Con Bettino Craxi invece non si sono mai capiti, in fondo.
«Mio padre non era mondano, le riunioni si tenevano o a piazza del Gesù o in casa, quindi ascoltavo. Un giorno, prima della famosa staffetta, ricordo ancora cosa indossassi e cioè un pantalone grigio e una camicia bianca, mi giro e vedo in salotto Bettino Craxi. Io gli dico: ma lei è Craxi? Non aveva occhi, ma uno scanner. Sorrise e se ne andò. Io sentivo che tutti dicevano che litigavano, ma poi se si guardano le foto di papà e Craxi insieme non ce n’è una in cui non ridano. C’era stima e io penso che papà per riavere Bettino tra i piedi, avrebbe fatto i salti mortali».
Dagli anni ’80 al 2008, la rottura con il Pd, anzi con Veltroni.
«Prima della convention del Lingotto, papà chiama Veltroni, purtroppo aveva il vizio di pensare che gli altri lo dovessero ascoltare. La linea cade, Veltroni non lo richiama più. Mio padre capisce e in assemblea dice: questo è il mio ultimo discorso. Mi prese un colpo. Poi capii che voleva dire che sarebbe stato l’ultimo discorso nel Pd. Ne abbiamo la certezza, quando a un certo punto ci arriva una telefonata di una giornalista che avverte papà che Veltroni avrebbe preferito Pina Picierno a lui. Voleva chiudere la sua carriera politica. Lo minacciai, gli dissi: me ne vado, se butti la tua carriera politica così. Mi ascolta. Chiamiamo Tabacci, che stava mettendo su la Rosa bianca, e ci alleiamo con lui. Ma quella fu una botta vera, anche se si è ripreso da solo. De Mita spostava il 7 per cento o anche solo il 3 per cento, che ha fatto vincere De Luca in Regione. Era così».
Poi ci sono state le schermaglie con Matteo Renzi, sul referendum soprattutto: De Mita sosteneva il no, storico il loro incontro moderato da Enrico Mentana su La7.

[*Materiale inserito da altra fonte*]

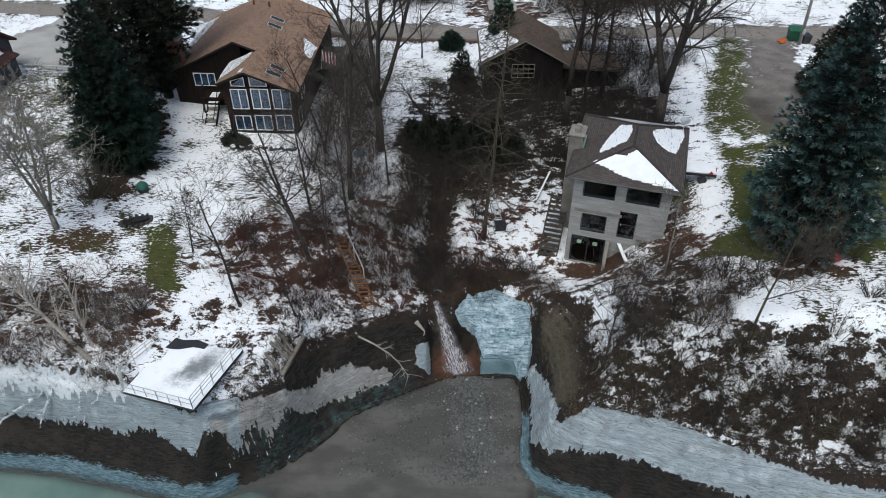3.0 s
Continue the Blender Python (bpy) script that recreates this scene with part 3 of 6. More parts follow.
def sheet(name, gx, gy, mat, zfun, cover, keep=None, label="", category="ground"):
    X, Y = np.meshgrid(gx, gy)
    x, y = X.ravel(), Y.ravel()
    z, d = terrain(x, y)
    z = zfun(x, y, z, d)
    nx, ny = len(gx), len(gy)
    i = np.arange(nx * ny).reshape(ny, nx)
    f = np.stack([i[:-1, :-1], i[:-1, 1:], i[1:, 1:], i[1:, :-1]], -1).reshape(-1, 4)
    v = np.stack([x, y, z], 1)
    if keep is not None:
        k = keep(x, y, z, d)
        f = f[k[f].all(1)]
        used = np.unique(f)
        back = np.zeros(len(x), int)
        back[used] = np.arange(len(used))
        f, v, x, y, z, d = back[f], v[used], x[used], y[used], z[used], d[used]
    me = bpy.data.meshes.new(name)
    me.from_pydata(v.tolist(), [], f.tolist())
    me.materials.append(mat)
    me.polygons.foreach_set("use_smooth", [True] * len(me.polygons))
    if cover is not None:
        c = cover(x, y, z, d)
        for nm, cols in (("cover", c[:, :3]), ("way", c[:, 3:6])):
            at = me.color_attributes.new(nm, "FLOAT_COLOR", "POINT")
            at.data.foreach_set("color", np.hstack([cols, np.ones((len(x), 1))]).ravel())
    me.update()
    ob = new(name, me)
    return tagged(ob, label, category, kind="structure")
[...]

«Una volta andammo al San Carlo ad ascoltare Kaufmann. Era atteso Matteo Renzi, presidente del Consiglio. Tutti erano lì per lui, mica per l’opera. Dopo ci fu un aperitivo sulla terrazza del Circolo dell’Unione, io ero stanca. Dico a mio padre: ma vuoi andare a salutare Renzi? Lui mi fa: e tu? No, allora andiamo a casa. Ce ne siamo andati, quando tutta Italia era ai piedi di Renzi».
Uno degli uomini più potenti d’Italia perché torna a fare il sindaco, ad oltre ottant’anni, nel piccolo paese natale di Nusco?
«Perché non fare politica, non era contemplato. E nella prima fase si è molto divertito: con Fabrizio Barca hanno messo insieme 25 comuni e le risorse. Un piccolo Pnrr anti litteram».
E poi?
«Poi si è divertito di meno, perché la testa di papà, fuori dalla norma, si è scontrata con il paese».
(…)
Suo padre era un uomo di centrosinistra (nonostante la parentesi in Regione con Stefano Caldoro), ma alle politiche lei ha sostenuto Gianfranco Rotondi e la destra.
«Quando è morto mio padre sono arrivati gli sciacalli che si contendevano il consenso e il nome di mio padre. Pensavano di essere gli eredi. A quel punto io e mia madre abbiamo deciso di sostenere Rotondi. Ho chiesto perdono a mio padre per quella fiamma nel simbolo, so che ha capito. Meloni ci ha ringraziato pubblicamente. Ma io pensavo che perdessimo. E invece abbiamo vinto. E sono sicura che papà sia stato contento: ho fatto fuori tutti quelli che lo hanno tradito. Questo sempre perché non faccio politica».